Job: Copy out the line containing "6. More parts follow." and each line after it, through the last one in the material, exactly as written.

Input data:
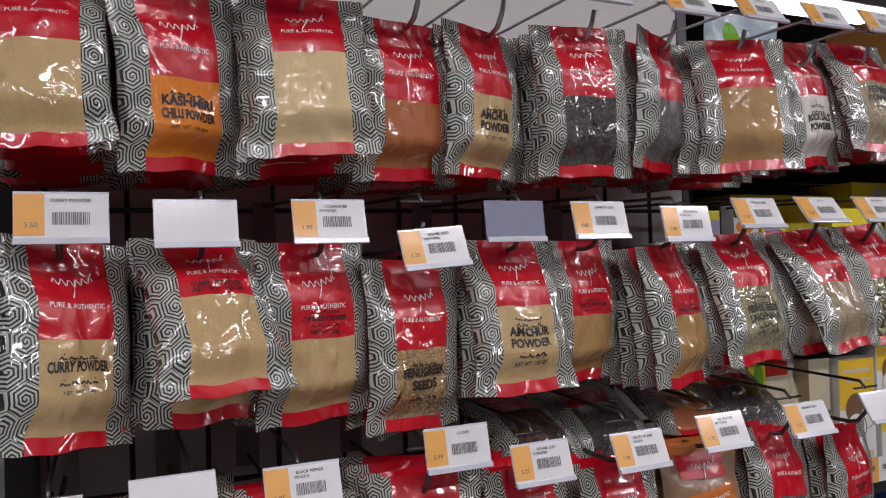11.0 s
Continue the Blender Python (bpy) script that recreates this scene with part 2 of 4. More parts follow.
TAN = grain("tan_powder", (0.46, 0.31, 0.13), (0.62, 0.44, 0.21), 0.0007, 0.2)
PALE_TAN = grain("pale_powder", (0.60, 0.44, 0.21), (0.74, 0.58, 0.32), 0.0007, 0.2)
BROWN_TAN = grain("brown_powder", (0.36, 0.20, 0.065), (0.47, 0.28, 0.10), 0.0007, 0.2)
RUST = grain("rust_powder", (0.36, 0.10, 0.025), (0.46, 0.15, 0.04), 0.0007, 0.2)
CHILLI_P = grain("orange_powder", (0.74, 0.20, 0.008), (0.86, 0.27, 0.015), 0.0007, 0.2)
MASALA = grain("masala_powder", (0.19, 0.105, 0.035), (0.27, 0.16, 0.06), 0.0007, 0.2)
WHITE_P = grain("white_powder", (0.66, 0.62, 0.55), (0.80, 0.76, 0.70), 0.0007, 0.15)
FENUGREEK = grain("fenugreek_seed", (0.20, 0.10, 0.015), (0.62, 0.40, 0.10), 0.0026, 0.7)
SESAME_Y = grain("roasted_sesame", (0.42, 0.27, 0.03), (0.78, 0.58, 0.16), 0.0020, 0.6)
SESAME_N = grain("natural_sesame", (0.36, 0.24, 0.14), (0.68, 0.52, 0.36), 0.0020, 0.6)
FENNEL = grain("fennel_seed", (0.12, 0.085, 0.03), (0.40, 0.30, 0.13), 0.0030, 0.8, 0.45)
FENNEL_S = solid("fennel_grain", (0.50, 0.35, 0.12), 0.6, var=0.25, scale=400)
POD_S = solid("cardamom_pod", (0.46, 0.43, 0.21), 0.55, var=0.3, scale=150)
FENU_S = solid("fenugreek_grain", (0.50, 0.29, 0.06), 0.5, var=0.35, scale=300)
PEPPER_S = solid("peppercorn", (0.03, 0.026, 0.025), 0.5, var=0.5, scale=300)
BARK_S = solid("bark_piece", (0.27, 0.15, 0.05), 0.6, var=0.7, scale=60)
FENNEL_G = grain("green_fennel", (0.14, 0.12, 0.05), (0.46, 0.42, 0.24), 0.0018, 0.6)
AJWAIN = grain("ajwain_seed", (0.20, 0.15, 0.08), (0.52, 0.44, 0.30), 0.0014, 0.6)
PEPPER = grain("black_pepper", (0.010, 0.009, 0.009), (0.12, 0.10, 0.095), 0.0030, 0.8)
CLOVE = grain("cloves", (0.015, 0.007, 0.004), (0.095, 0.05, 0.03), 0.0050, 0.8, 0.6)
MUSTARD = grain("mustard_seed", (0.03, 0.028, 0.03), (0.24, 0.225, 0.22), 0.0018, 0.7)
MUSTARD_Y = grain("yellow_mustard", (0.34, 0.19, 0.03), (0.72, 0.48, 0.14), 0.0026, 0.7)
CARDAMOM = grain("cardamom_pods", (0.05, 0.045, 0.015), (0.22, 0.20, 0.09), 0.0100, 0.9, 0.55)
WHOLE_MIX = grain("whole_spice_mix", (0.05, 0.025, 0.01), (0.46, 0.36, 0.16), 0.0110, 0.9, 0.5)


# ---- building helpers ----
def mesh(name, verts, faces, smooth=True, flat=None):
    me = bpy.data.meshes.new(name)
    me.from_pydata([tuple(v) for v in verts], [], faces)
    if flat is not None:
        lay = me.uv_layers.new(name="flat")
        for loop in me.loops:
            lay.data[loop.index].uv = flat[loop.vertex_index]
    if smooth:
        me.polygons.foreach_set("use_smooth", [True] * len(me.polygons))
    me.update()
    return me


def thing(name, label, category, group="", m=None):
    ob = new(name)
    ob.empty_display_size = 0.02
    if m is not None:
        ob.matrix_basis = m
    return tagged(ob, label, category, group)


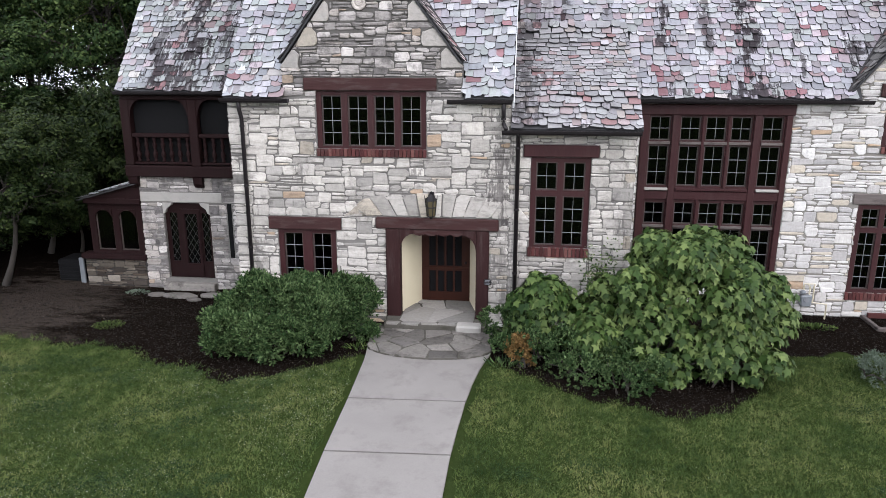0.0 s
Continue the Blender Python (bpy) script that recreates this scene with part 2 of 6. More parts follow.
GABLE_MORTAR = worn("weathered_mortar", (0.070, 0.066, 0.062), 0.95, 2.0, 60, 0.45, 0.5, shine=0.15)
SOOTY_MORTAR = worn("sooty_mortar", (0.030, 0.028, 0.027), 0.95, 2.0, 60, 0.35, 0.5, shine=0.1)
SLATE_TONES = [(0.0, (0.172, 0.184, 0.188)), (0.14, (0.142, 0.152, 0.164)), (0.27, (0.198, 0.204, 0.208)), (0.40, (0.166, 0.163, 0.180)), (0.52, (0.152, 0.168, 0.164)), (0.63, (0.178, 0.180, 0.194)),
               (0.73, (0.112, 0.117, 0.126)), (0.79, (0.182, 0.160, 0.172)), (0.855, (0.098, 0.094, 0.098)), (0.885, (0.134, 0.106, 0.110)), (0.928, (0.118, 0.065, 0.071)), (0.972, (0.222, 0.217, 0.210))]


def slates(name, tint, streaks, dirt_at=0.56):
    stops = [(p, tuple(1.19 * c * k for c, k in zip(col, tint))) for p, col in SLATE_TONES]
    return pieces(name, stops, rough=0.62, fine=15, shade=0.23, bump=0.9, dirt=(0.072, 0.070, 0.072), dirt_at=dirt_at, dirt_gain=4, stretch=(2.4, 0.6, 0.6), big=1.6, cleft=0.62, streaks=streaks)


SLATE = slates("slate", (1.015, 0.99, 1.0), [(-2.3, 0.22, 7.9, 9.5, 0.95), (-3.6, 0.22, 8.1, 9.9, 0.95), (-3.2, 0.15, 8.3, 10.2, 0.7), (-6.0, 0.35, 5.2, 7.0, 0.6), (-1.5, 0.15, 7.0, 8.6, 0.5)])
WEST_SLATE = slates("stained_slate", (1.0, 0.98, 0.97), [(-8.7, 0.75, 5.2, 9.8, 0.95), (-8.9, 1.7, 4.4, 7.0, 0.9), (-7.3, 0.6, 4.4, 7.4, 0.9), (-9.5, 0.5, 4.8, 8.4, 0.75), (-7.8, 0.4, 5.4, 9.2, 0.8)], 0.55)
EAST_SLATE = slates("streaked_slate", (1.02, 0.965, 0.985), [(5.05, 0.42, 4.9, 9.2, 1.0), (5.15, 1.5, 4.3, 6.4, 0.95), (3.1, 0.30, 5.6, 8.7, 0.95), (3.35, 0.6, 4.6, 6.4, 0.85), (0.75, 0.22, 6.2, 8.9, 0.85),
                                                            (0.1, 1.3, 5.0, 10.0, 0.45), (4.15, 0.20, 5.6, 8.8, 0.8), (7.4, 0.5, 5.2, 7.2, 0.95), (8.5, 0.7, 6.4, 8.6, 0.9), (1.9, 0.16, 6.4, 8.2, 0.7), (6.2, 0.18, 5.0, 7.6, 0.8)], 0.55)
PALE_SLATE = slates("bleached_slate", (1.28, 1.06, 1.00), [], 0.58)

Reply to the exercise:
Continue the Blender Python (bpy) script that recreates this scene with part 2 of 6. More parts follow.
GABLE_MORTAR = worn("weathered_mortar", (0.070, 0.066, 0.062), 0.95, 2.0, 60, 0.45, 0.5, shine=0.15)
SOOTY_MORTAR = worn("sooty_mortar", (0.030, 0.028, 0.027), 0.95, 2.0, 60, 0.35, 0.5, shine=0.1)
SLATE_TONES = [(0.0, (0.172, 0.184, 0.188)), (0.14, (0.142, 0.152, 0.164)), (0.27, (0.198, 0.204, 0.208)), (0.40, (0.166, 0.163, 0.180)), (0.52, (0.152, 0.168, 0.164)), (0.63, (0.178, 0.180, 0.194)),
               (0.73, (0.112, 0.117, 0.126)), (0.79, (0.182, 0.160, 0.172)), (0.855, (0.098, 0.094, 0.098)), (0.885, (0.134, 0.106, 0.110)), (0.928, (0.118, 0.065, 0.071)), (0.972, (0.222, 0.217, 0.210))]


def slates(name, tint, streaks, dirt_at=0.56):
    stops = [(p, tuple(1.19 * c * k for c, k in zip(col, tint))) for p, col in SLATE_TONES]
    return pieces(name, stops, rough=0.62, fine=15, shade=0.23, bump=0.9, dirt=(0.072, 0.070, 0.072), dirt_at=dirt_at, dirt_gain=4, stretch=(2.4, 0.6, 0.6), big=1.6, cleft=0.62, streaks=streaks)


SLATE = slates("slate", (1.015, 0.99, 1.0), [(-2.3, 0.22, 7.9, 9.5, 0.95), (-3.6, 0.22, 8.1, 9.9, 0.95), (-3.2, 0.15, 8.3, 10.2, 0.7), (-6.0, 0.35, 5.2, 7.0, 0.6), (-1.5, 0.15, 7.0, 8.6, 0.5)])
WEST_SLATE = slates("stained_slate", (1.0, 0.98, 0.97), [(-8.7, 0.75, 5.2, 9.8, 0.95), (-8.9, 1.7, 4.4, 7.0, 0.9), (-7.3, 0.6, 4.4, 7.4, 0.9), (-9.5, 0.5, 4.8, 8.4, 0.75), (-7.8, 0.4, 5.4, 9.2, 0.8)], 0.55)
EAST_SLATE = slates("streaked_slate", (1.02, 0.965, 0.985), [(5.05, 0.42, 4.9, 9.2, 1.0), (5.15, 1.5, 4.3, 6.4, 0.95), (3.1, 0.30, 5.6, 8.7, 0.95), (3.35, 0.6, 4.6, 6.4, 0.85), (0.75, 0.22, 6.2, 8.9, 0.85),
                                                            (0.1, 1.3, 5.0, 10.0, 0.45), (4.15, 0.20, 5.6, 8.8, 0.8), (7.4, 0.5, 5.2, 7.2, 0.95), (8.5, 0.7, 6.4, 8.6, 0.9), (1.9, 0.16, 6.4, 8.2, 0.7), (6.2, 0.18, 5.0, 7.6, 0.8)], 0.55)
PALE_SLATE = slates("bleached_slate", (1.28, 1.06, 1.00), [], 0.58)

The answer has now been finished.